Temotu province is another name for the Santa Cruz Islands.

World Vision said it was still trying to gauge the damage from the tsunami in the area, adding that “it is likely that several villages close to the airport have been severely impacted.”

The Pacific Tsunami Warning Center initially issued a tsunami warning for several countries in the area, including Papua New Guinea and Fiji. But the center later canceled the alert after reassessing the relevant data.

It also called off a tsunami watch it had sent out for a larger number of countries in the region such as New Zealand, Australia and Indonesia.
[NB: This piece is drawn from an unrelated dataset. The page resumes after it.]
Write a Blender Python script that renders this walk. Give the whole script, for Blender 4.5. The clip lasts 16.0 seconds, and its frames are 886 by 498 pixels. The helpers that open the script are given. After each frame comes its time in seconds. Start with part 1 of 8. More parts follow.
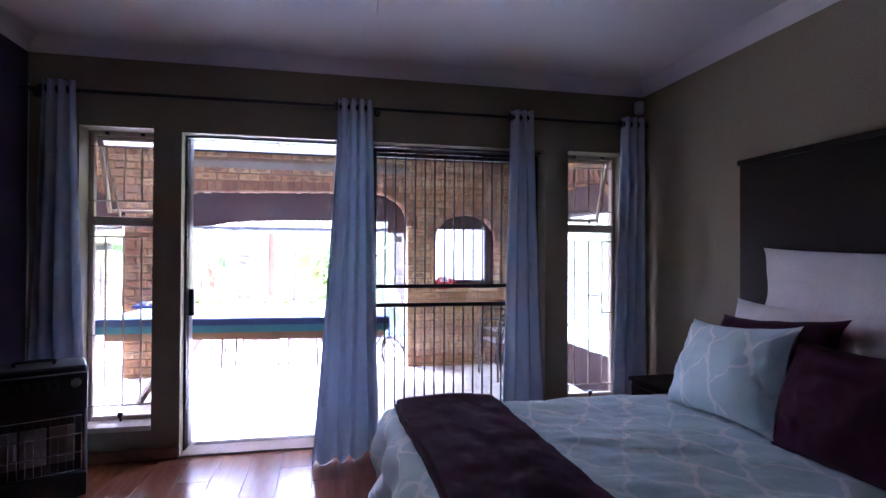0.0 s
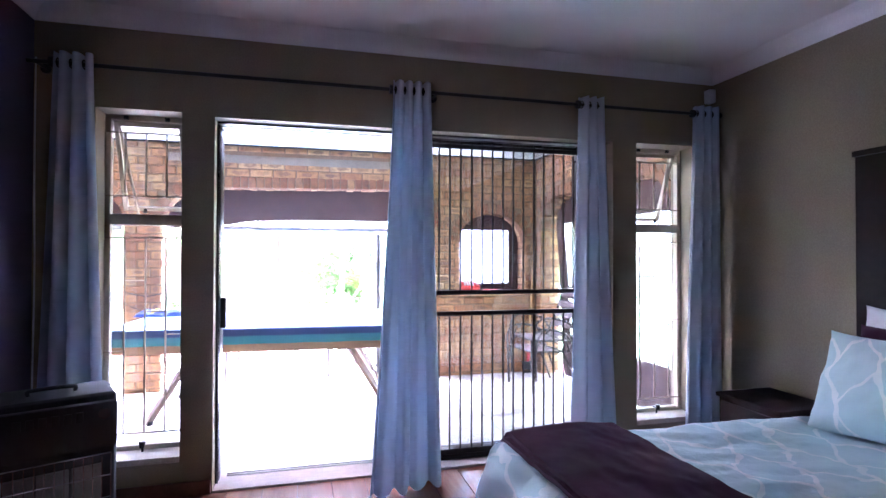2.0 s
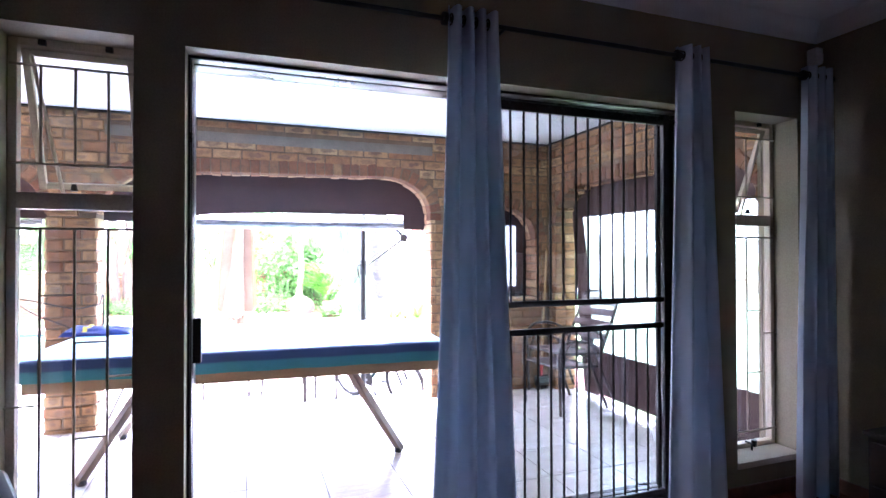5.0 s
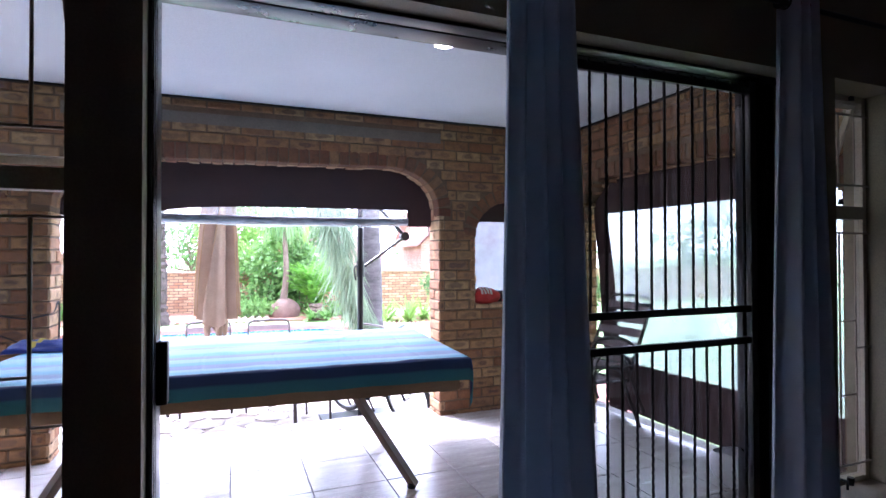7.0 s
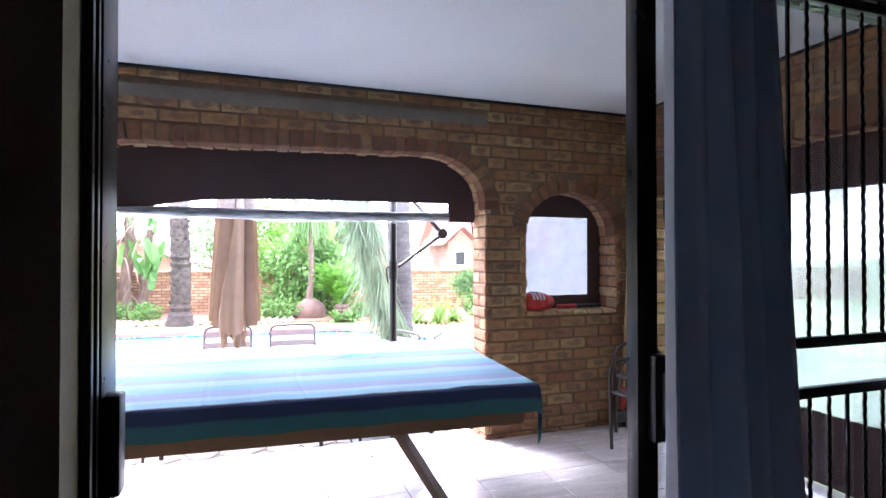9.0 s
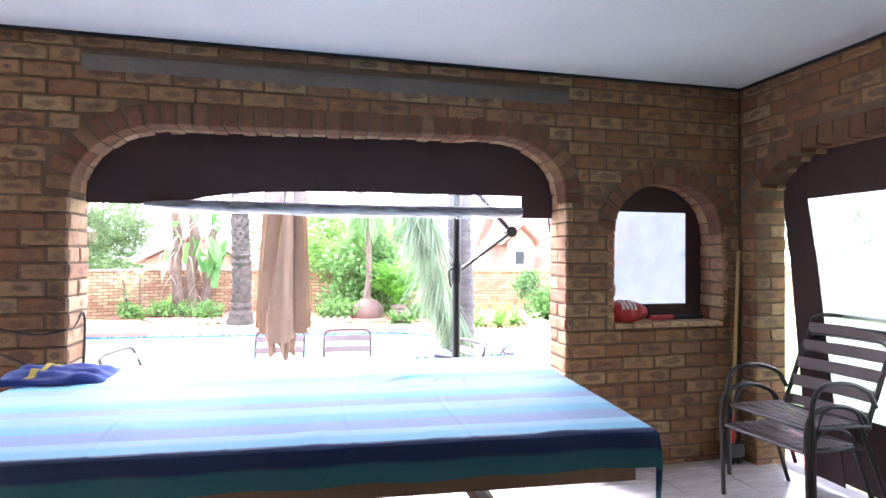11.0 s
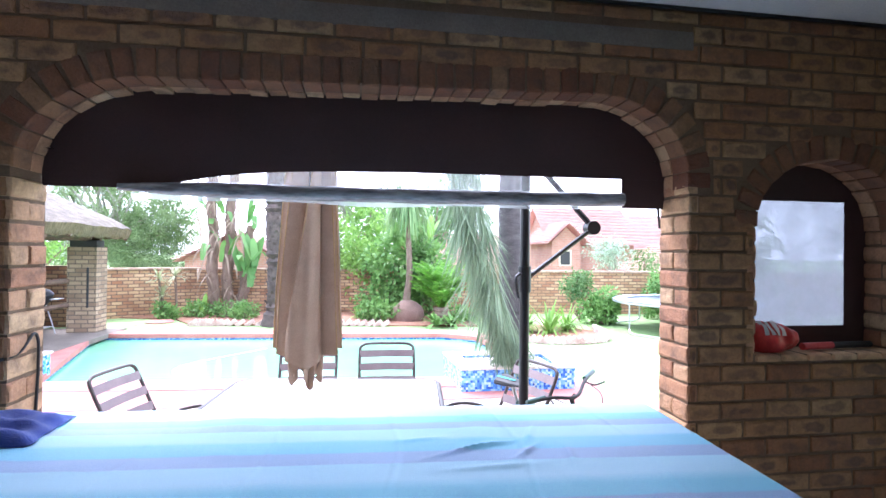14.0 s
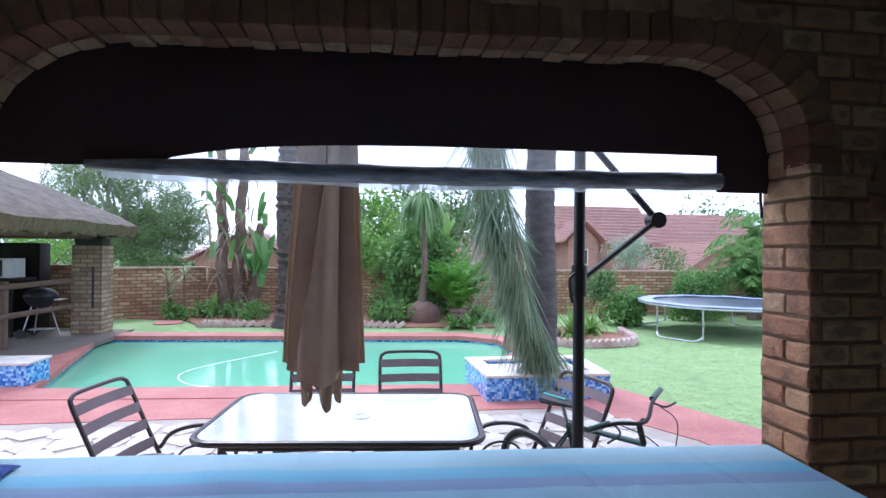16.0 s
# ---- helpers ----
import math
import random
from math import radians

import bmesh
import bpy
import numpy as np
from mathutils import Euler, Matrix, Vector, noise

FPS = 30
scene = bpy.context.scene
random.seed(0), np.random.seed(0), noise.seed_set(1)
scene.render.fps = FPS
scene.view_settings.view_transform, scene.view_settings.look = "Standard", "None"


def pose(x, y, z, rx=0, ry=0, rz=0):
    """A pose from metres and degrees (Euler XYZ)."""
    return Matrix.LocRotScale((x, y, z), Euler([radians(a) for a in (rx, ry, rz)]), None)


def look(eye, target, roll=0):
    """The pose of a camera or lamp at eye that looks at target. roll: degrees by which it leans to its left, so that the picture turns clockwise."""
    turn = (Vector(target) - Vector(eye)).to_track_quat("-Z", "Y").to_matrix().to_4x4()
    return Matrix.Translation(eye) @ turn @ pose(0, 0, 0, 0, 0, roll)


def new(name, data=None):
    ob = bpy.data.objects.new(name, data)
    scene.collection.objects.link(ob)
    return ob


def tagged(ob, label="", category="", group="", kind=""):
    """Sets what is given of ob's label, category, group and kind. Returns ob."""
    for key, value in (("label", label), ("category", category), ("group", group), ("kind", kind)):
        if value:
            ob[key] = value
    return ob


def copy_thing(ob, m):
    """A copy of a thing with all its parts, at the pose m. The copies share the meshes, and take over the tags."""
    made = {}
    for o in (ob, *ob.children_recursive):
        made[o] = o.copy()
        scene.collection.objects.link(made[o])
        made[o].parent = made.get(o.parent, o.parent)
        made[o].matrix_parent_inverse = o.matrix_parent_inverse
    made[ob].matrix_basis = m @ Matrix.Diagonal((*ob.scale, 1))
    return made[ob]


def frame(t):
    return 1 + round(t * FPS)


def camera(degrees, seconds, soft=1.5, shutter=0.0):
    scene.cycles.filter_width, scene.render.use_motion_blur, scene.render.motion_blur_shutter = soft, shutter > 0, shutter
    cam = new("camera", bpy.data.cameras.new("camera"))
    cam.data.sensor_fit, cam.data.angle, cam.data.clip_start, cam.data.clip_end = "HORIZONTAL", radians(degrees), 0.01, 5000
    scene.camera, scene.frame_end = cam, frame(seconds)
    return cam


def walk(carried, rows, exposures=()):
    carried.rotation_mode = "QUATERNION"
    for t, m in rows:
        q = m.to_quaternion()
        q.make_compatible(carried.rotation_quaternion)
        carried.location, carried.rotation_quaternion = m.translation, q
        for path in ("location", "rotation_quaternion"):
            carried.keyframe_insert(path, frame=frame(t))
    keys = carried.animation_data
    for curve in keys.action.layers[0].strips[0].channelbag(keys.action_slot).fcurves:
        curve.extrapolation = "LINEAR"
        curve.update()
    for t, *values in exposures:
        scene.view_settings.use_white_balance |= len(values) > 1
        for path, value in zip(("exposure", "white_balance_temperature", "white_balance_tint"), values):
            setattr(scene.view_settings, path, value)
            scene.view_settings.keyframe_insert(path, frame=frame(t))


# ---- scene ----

The center of the quake was located near the Santa Cruz Islands, the U.S. Geological Survey (USGS) said. It was initially reported to be 3.6 miles deep, but that was later revised to a depth of 17.8 miles.

 

Precautionary measures taken in the region

Authorities elsewhere in the region took precautionary measures following news of the quake.

The New Zealand Ministry of Civil Defense and Emergency Management warned people along certain areas of the country’s west coast to stay out of the water and away from the shore.

Japanese authorities issued advisories that small sea level changes could affect the country’s entire eastern coastline Wednesday.

The New Caledonia High Commission in the capital of Noumea ordered the immediate evacuation of coastal residents on the eastern coast of New Caledonia and the Loyalty Islands.

The main quake was preceded by a 6.3-magnitude quake in the region and was followed by several others, the largest of which had a magnitude of 6.6, the USGS said.

In 2007, an 8.1-magnitude quake struck in the western part of the Solomon Islands, setting off a tsunami. At least 52 people died as a result of the disaster and thousands of others were left homeless.